**Requirement**
Quote exactly and only this range of lines in the data below: the line that holds "4. More parts follow." to the line that holds "0.2, 0, 0, 0, 0, 0))", both included.

**Rows from a dataset of clips and code**
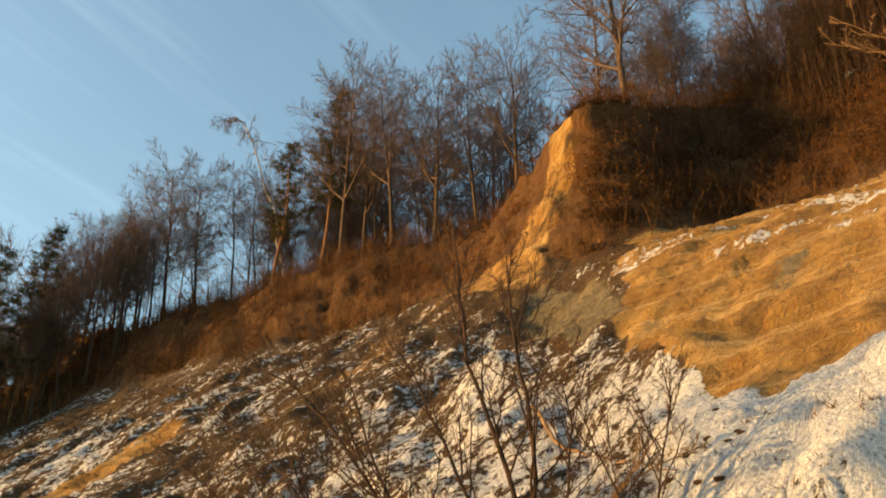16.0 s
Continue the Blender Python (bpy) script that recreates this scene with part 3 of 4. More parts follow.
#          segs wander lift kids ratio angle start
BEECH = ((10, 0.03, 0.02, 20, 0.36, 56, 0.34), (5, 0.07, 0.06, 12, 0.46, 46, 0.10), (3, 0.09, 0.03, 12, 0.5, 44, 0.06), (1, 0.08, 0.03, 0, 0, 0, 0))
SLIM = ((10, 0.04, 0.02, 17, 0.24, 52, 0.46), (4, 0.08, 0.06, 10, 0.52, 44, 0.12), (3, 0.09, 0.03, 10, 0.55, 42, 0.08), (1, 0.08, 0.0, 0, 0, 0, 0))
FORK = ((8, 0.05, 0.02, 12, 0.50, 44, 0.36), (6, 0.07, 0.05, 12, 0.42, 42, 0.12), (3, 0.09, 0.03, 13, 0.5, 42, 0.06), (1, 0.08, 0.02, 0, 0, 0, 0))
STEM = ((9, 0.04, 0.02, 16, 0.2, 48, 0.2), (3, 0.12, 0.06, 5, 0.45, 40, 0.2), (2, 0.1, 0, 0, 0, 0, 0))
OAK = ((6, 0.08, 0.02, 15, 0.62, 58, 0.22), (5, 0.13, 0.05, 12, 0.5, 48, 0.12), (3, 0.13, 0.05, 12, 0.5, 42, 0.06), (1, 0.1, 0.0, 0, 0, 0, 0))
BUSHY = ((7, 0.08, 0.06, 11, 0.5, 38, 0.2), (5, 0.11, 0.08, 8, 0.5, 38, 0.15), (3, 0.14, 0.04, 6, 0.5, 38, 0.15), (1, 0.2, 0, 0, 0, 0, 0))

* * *

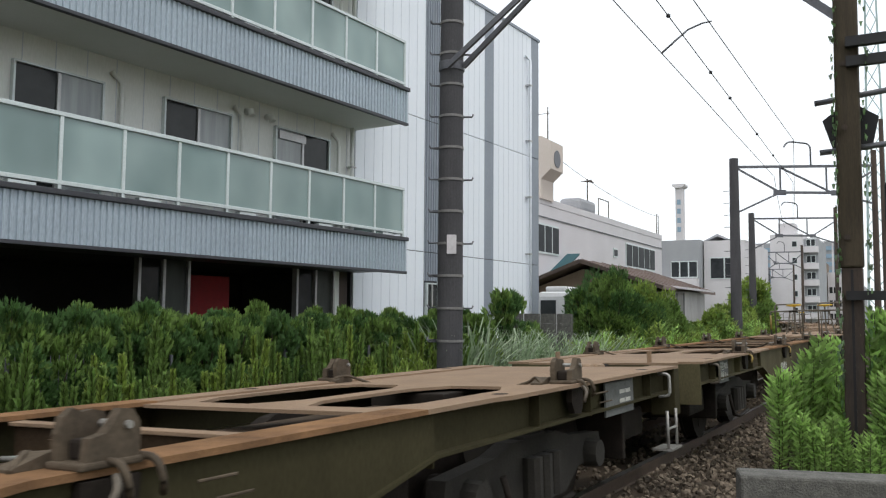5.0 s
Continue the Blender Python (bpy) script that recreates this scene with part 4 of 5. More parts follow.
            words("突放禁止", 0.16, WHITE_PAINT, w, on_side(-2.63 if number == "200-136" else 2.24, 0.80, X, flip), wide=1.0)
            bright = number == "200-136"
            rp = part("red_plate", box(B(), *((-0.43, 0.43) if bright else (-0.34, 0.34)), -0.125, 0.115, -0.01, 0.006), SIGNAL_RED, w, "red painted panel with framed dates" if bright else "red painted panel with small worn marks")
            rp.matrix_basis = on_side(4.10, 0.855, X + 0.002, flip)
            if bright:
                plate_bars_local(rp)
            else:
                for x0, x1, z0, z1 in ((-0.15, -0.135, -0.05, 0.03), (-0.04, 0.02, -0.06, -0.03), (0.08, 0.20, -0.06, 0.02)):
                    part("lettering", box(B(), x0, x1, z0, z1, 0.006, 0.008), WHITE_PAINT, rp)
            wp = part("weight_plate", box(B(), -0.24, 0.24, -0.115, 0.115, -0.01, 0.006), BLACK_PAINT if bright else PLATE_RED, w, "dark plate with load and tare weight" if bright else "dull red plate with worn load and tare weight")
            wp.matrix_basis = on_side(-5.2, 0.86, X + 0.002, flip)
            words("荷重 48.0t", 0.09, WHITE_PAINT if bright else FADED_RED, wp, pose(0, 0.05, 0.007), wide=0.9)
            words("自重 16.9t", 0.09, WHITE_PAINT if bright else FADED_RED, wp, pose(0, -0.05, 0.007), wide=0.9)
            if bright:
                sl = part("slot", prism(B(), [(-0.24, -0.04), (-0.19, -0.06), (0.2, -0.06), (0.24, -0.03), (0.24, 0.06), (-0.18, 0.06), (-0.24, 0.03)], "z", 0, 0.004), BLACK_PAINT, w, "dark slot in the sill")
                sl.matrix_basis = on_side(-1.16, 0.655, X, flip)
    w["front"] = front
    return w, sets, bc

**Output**
Continue the Blender Python (bpy) script that recreates this scene with part 3 of 4. More parts follow.
#          segs wander lift kids ratio angle start
BEECH = ((10, 0.03, 0.02, 20, 0.36, 56, 0.34), (5, 0.07, 0.06, 12, 0.46, 46, 0.10), (3, 0.09, 0.03, 12, 0.5, 44, 0.06), (1, 0.08, 0.03, 0, 0, 0, 0))
SLIM = ((10, 0.04, 0.02, 17, 0.24, 52, 0.46), (4, 0.08, 0.06, 10, 0.52, 44, 0.12), (3, 0.09, 0.03, 10, 0.55, 42, 0.08), (1, 0.08, 0.0, 0, 0, 0, 0))
FORK = ((8, 0.05, 0.02, 12, 0.50, 44, 0.36), (6, 0.07, 0.05, 12, 0.42, 42, 0.12), (3, 0.09, 0.03, 13, 0.5, 42, 0.06), (1, 0.08, 0.02, 0, 0, 0, 0))
STEM = ((9, 0.04, 0.02, 16, 0.2, 48, 0.2), (3, 0.12, 0.06, 5, 0.45, 40, 0.2), (2, 0.1, 0, 0, 0, 0, 0))
OAK = ((6, 0.08, 0.02, 15, 0.62, 58, 0.22), (5, 0.13, 0.05, 12, 0.5, 48, 0.12), (3, 0.13, 0.05, 12, 0.5, 42, 0.06), (1, 0.1, 0.0, 0, 0, 0, 0))
BUSHY = ((7, 0.08, 0.06, 11, 0.5, 38, 0.2), (5, 0.11, 0.08, 8, 0.5, 38, 0.15), (3, 0.14, 0.04, 6, 0.5, 38, 0.15), (1, 0.2, 0, 0, 0, 0, 0))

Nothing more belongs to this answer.